Unfortunately, Richard, there is not yet a robust way to display the
subtleties of many other languages. Unicode has not taken the world by
storm, and is still unavailable for many applications. Non-ASCII is a
painfully bad idea for many forms of documentation or writing: they make
parsing or translating it for replication or, for example, text-speech
systems for the visually impaired quite difficult.

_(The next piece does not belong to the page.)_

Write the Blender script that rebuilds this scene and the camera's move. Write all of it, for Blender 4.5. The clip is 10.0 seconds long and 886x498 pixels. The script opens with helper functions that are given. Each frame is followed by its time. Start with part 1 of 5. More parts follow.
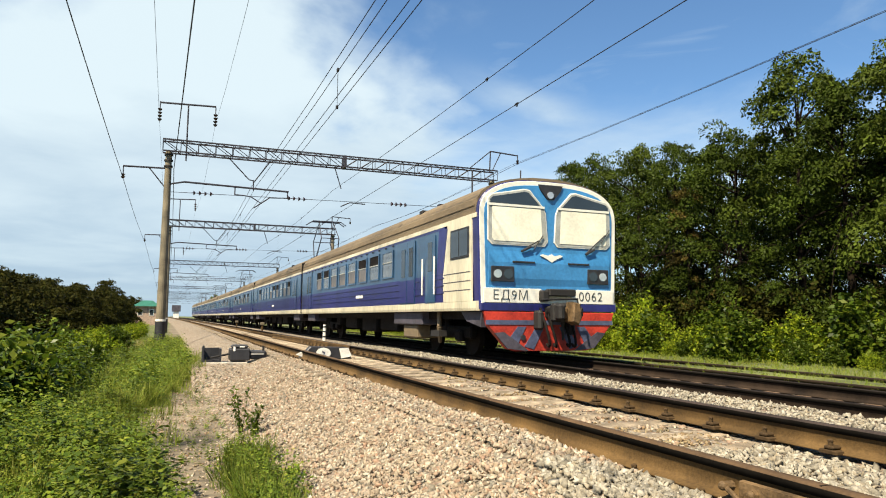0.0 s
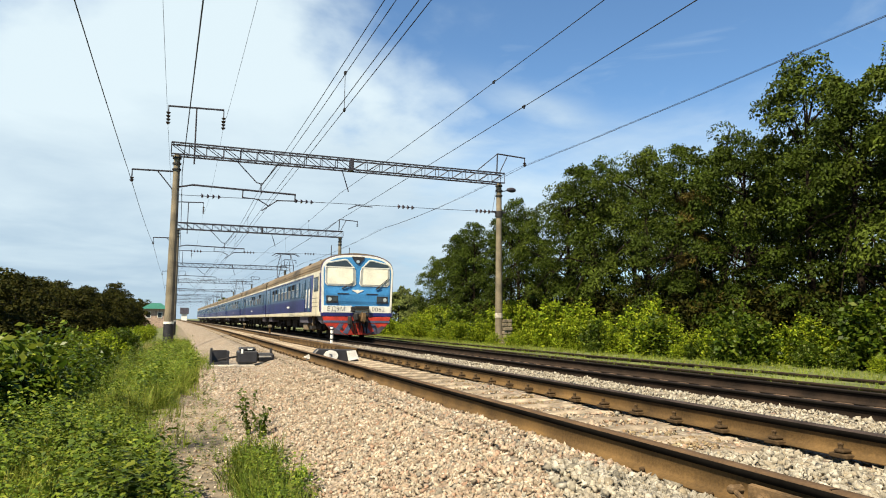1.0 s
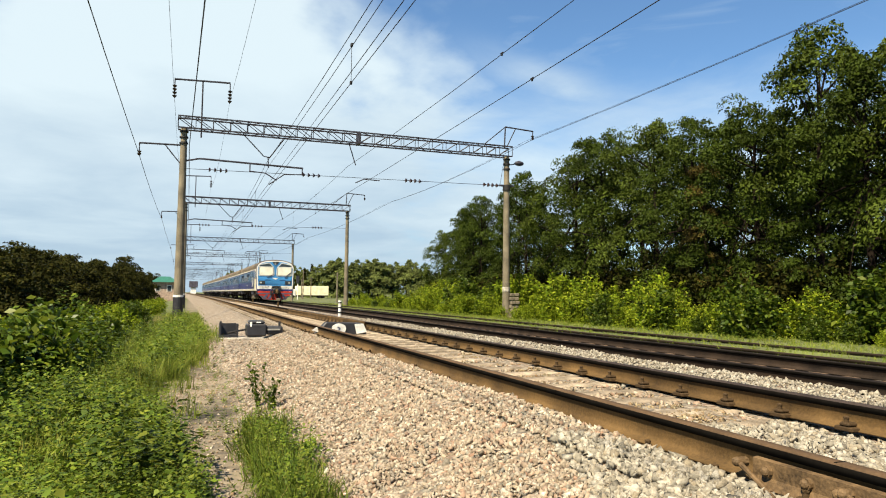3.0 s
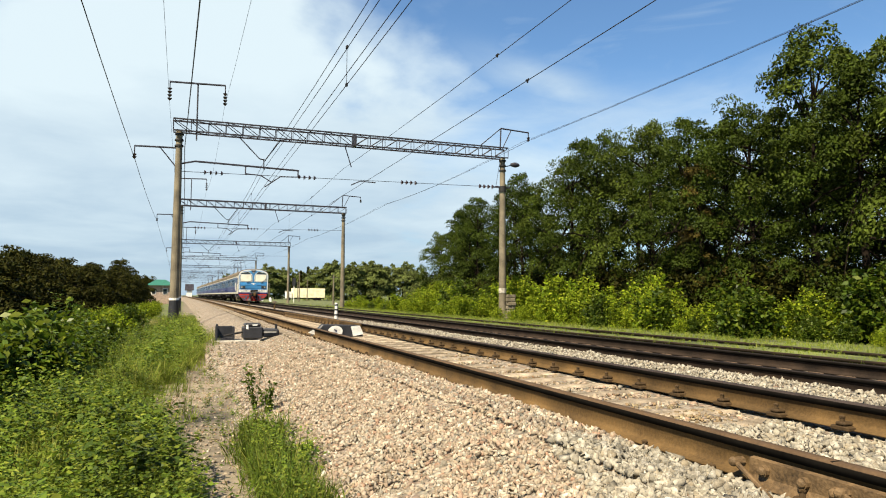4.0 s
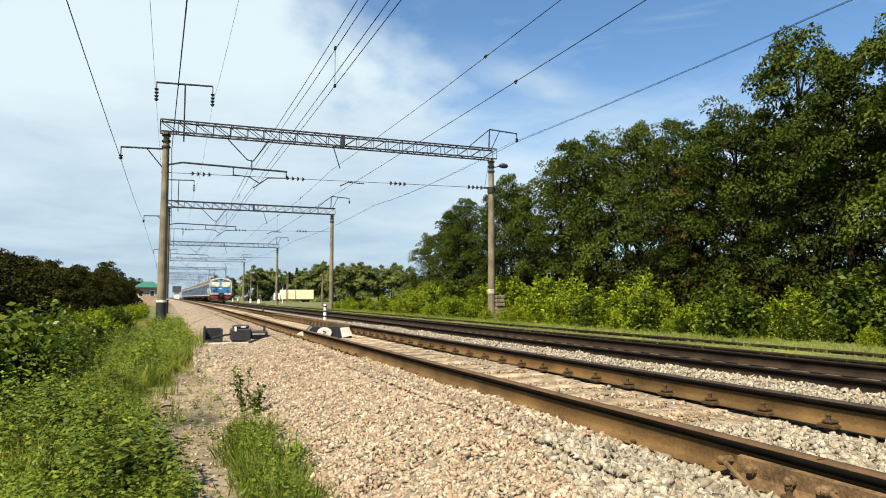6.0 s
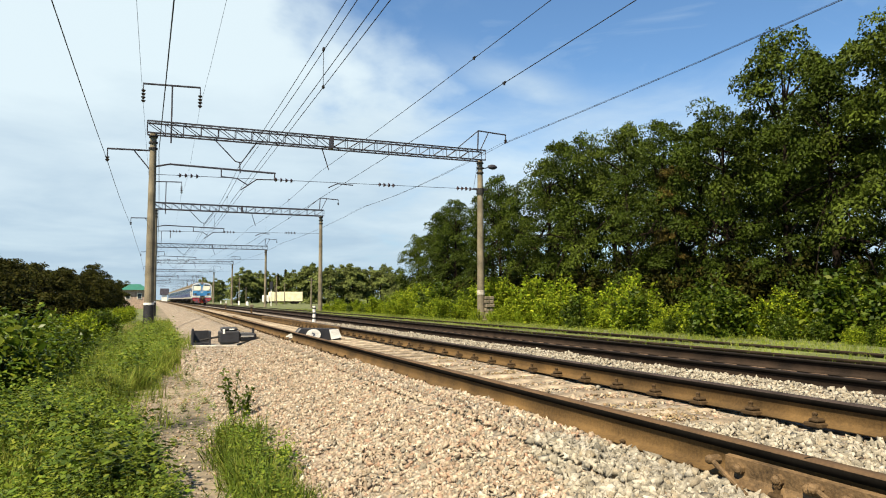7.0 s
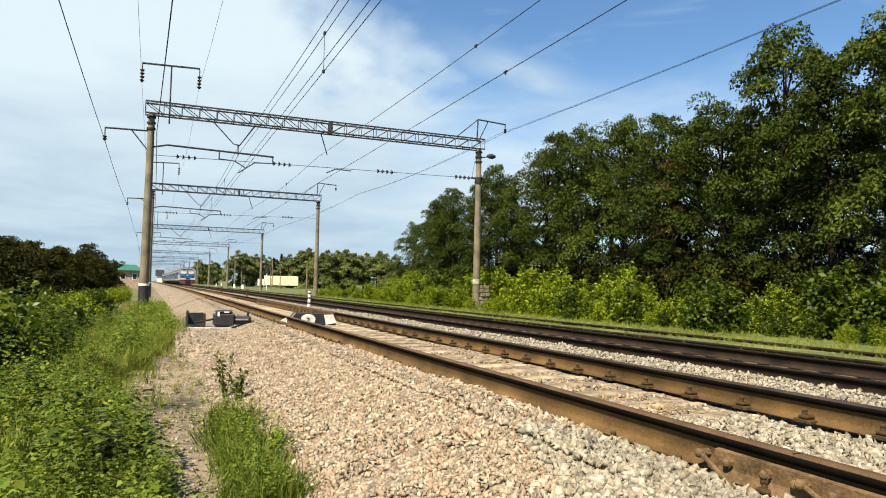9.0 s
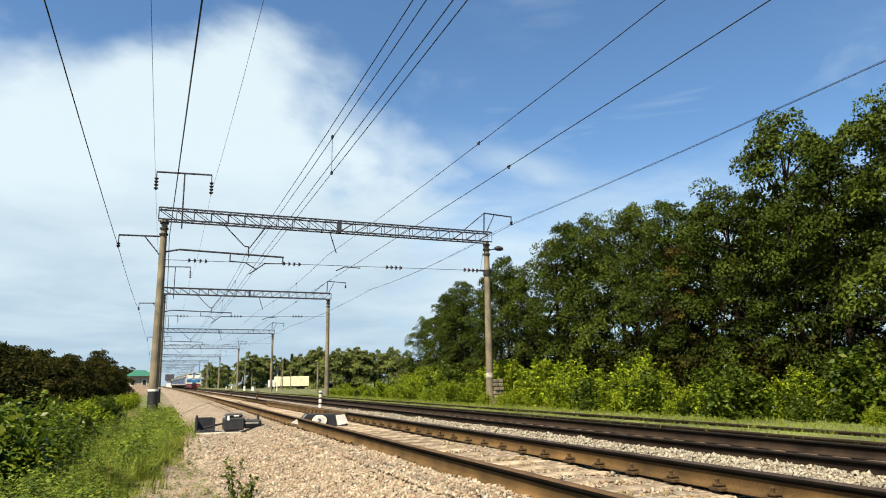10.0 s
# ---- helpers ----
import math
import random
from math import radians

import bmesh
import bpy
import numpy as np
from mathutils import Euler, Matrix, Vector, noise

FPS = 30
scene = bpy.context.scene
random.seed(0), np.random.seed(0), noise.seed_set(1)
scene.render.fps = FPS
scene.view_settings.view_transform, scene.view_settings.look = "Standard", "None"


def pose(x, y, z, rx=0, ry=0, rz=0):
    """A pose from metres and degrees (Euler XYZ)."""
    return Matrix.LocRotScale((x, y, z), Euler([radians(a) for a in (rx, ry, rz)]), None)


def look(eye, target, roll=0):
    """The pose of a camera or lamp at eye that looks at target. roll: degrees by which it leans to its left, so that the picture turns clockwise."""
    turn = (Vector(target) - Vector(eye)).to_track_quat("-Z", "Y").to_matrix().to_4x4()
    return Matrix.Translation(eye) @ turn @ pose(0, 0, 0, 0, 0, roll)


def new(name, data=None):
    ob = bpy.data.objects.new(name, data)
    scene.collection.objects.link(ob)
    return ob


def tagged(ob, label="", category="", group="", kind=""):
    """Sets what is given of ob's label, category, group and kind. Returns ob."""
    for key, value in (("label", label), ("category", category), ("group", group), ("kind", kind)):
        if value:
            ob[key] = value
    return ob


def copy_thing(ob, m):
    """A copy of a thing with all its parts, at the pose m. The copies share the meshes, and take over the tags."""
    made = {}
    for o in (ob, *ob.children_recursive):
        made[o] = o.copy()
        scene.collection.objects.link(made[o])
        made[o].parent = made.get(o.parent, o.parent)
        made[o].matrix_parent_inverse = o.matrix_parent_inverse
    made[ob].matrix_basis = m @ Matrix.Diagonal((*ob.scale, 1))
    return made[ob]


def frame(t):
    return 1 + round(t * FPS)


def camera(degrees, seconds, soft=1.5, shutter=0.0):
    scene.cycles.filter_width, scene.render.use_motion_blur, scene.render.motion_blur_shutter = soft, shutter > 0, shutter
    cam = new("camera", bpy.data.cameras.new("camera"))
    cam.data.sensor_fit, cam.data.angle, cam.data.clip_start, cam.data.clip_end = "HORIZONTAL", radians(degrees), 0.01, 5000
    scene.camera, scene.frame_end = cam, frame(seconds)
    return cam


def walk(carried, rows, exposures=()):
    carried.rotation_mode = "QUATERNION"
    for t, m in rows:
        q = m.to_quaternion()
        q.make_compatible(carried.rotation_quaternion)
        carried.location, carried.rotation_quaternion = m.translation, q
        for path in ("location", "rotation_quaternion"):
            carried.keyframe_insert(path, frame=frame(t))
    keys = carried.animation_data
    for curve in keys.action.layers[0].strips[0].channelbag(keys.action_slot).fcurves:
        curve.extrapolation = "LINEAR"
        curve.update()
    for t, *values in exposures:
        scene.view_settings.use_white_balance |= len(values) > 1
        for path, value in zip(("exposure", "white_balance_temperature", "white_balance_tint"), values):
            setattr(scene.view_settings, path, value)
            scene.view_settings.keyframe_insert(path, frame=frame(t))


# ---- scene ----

# ---------------------------------------------------------------- camera
cam = camera(66.0, 10.0, soft=1.05)
EYE = (0.0, 0.0, 0.72)
TURNS = [  # seconds, yaw, pitch, roll
    (0.0, -21.58, 5.82, -0.52), (0.5, -21.33, 5.78, -0.37), (1.0, -20.98, 6.03, -0.54), (1.5, -20.81, 5.33, -0.48),
    (2.0, -20.99, 4.38, -1.04), (2.5, -20.27, 3.80, -0.72), (4.0, -20.66, 3.97, -0.32), (4.5, -20.81, 4.12, -0.46),
    (5.0, -20.91, 4.33, -0.40), (5.5, -21.35, 4.08, -0.20), (7.0, -22.46, 4.16, 0.17), (7.5, -23.57, 4.11, 0.56),
    (8.0, -22.96, 3.31, 0.26), (8.5, -23.46, 2.73, -1.36), (9.0, -22.84, 3.18, -1.27), (9.5, -23.84, 3.71, -0.98),
    (9.7, -24.55, 4.28, -0.75), (9.9, -25.15, 8.10, 0.58), (10.0, -21.78, 11.03, 0.73)]
walk(cam, [(t, pose(*EYE, 90 + p, r, y)) for t, y, p, r in TURNS])

# ---------------------------------------------------------------- world, sun, exposure
SUN_DIR = Vector((-0.62, -0.44, 1.02)).normalized()
world = bpy.data.worlds.new("sky")
scene.world = world
world.use_nodes = True
wn, wl = world.node_tree.nodes, world.node_tree.links
wn.clear()


def wnode(kind, **values):
    n = wn.new(kind)
    for key, value in values.items():
        n.inputs[key].default_value = value
    return n


def wmath(op, a, b=None, c=None):
    n = wn.new("ShaderNodeMath")
    n.operation = op
    for i, v in enumerate((a, b, c)):
        if v is None:
            continue
        if isinstance(v, (int, float)):
            n.inputs[i].default_value = v
        else:
            wl.new(v, n.inputs[i])
    return n.outputs[0]


sky = wn.new("ShaderNodeTexSky")
sky.sky_type = "NISHITA"
sky.sun_disc = False
sky.sun_elevation = math.asin(SUN_DIR.z)
sky.sun_rotation = math.atan2(SUN_DIR.x, SUN_DIR.y)
sky.air_density, sky.dust_density, sky.ozone_density = 1.0, 0.2, 4.0
coord = wn.new("ShaderNodeTexCoord")
sep = wn.new("ShaderNodeSeparateXYZ")
wl.new(coord.outputs["Generated"], sep.inputs[0])
dx, dy, dz = sep.outputs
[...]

We can go back to the days of calligraphic ornamentation of the simplest
documents, or we can keep our bandwidth a lot lower and disk space a
*lot* lower by using a wildly more efficient technique. It's not
appropriate for everything, but you may notice that the ideographic
languages are being lost and even Kanji writing is fading out in favor
of ASCII.
> mdk> To tell the truth, there is nothing I wish from a newsgroup that
> mdk> cannot be well-expressed in words by a literate writer.
>
> Your unsubtle implication here is that anyone who wants more than ASCII
> for writing is not a good enough writer, or illiterate. As a literate and
> professional writer myself, I disagree. Oddly enough, so does a few
> thousand years' practice of writing by people and cultures all over the
> planet.
Well, there's nothing he wants. He's probably missing some fairly cool
stuff, and it's his loss. HTML and other binary formats do have their
uses, but I still feel they shouldn't be de facto standards. Just as
poetry doesn't normally require a bathtub of brightly colored machine
tools, newsgroups and email don't normally require binary forats.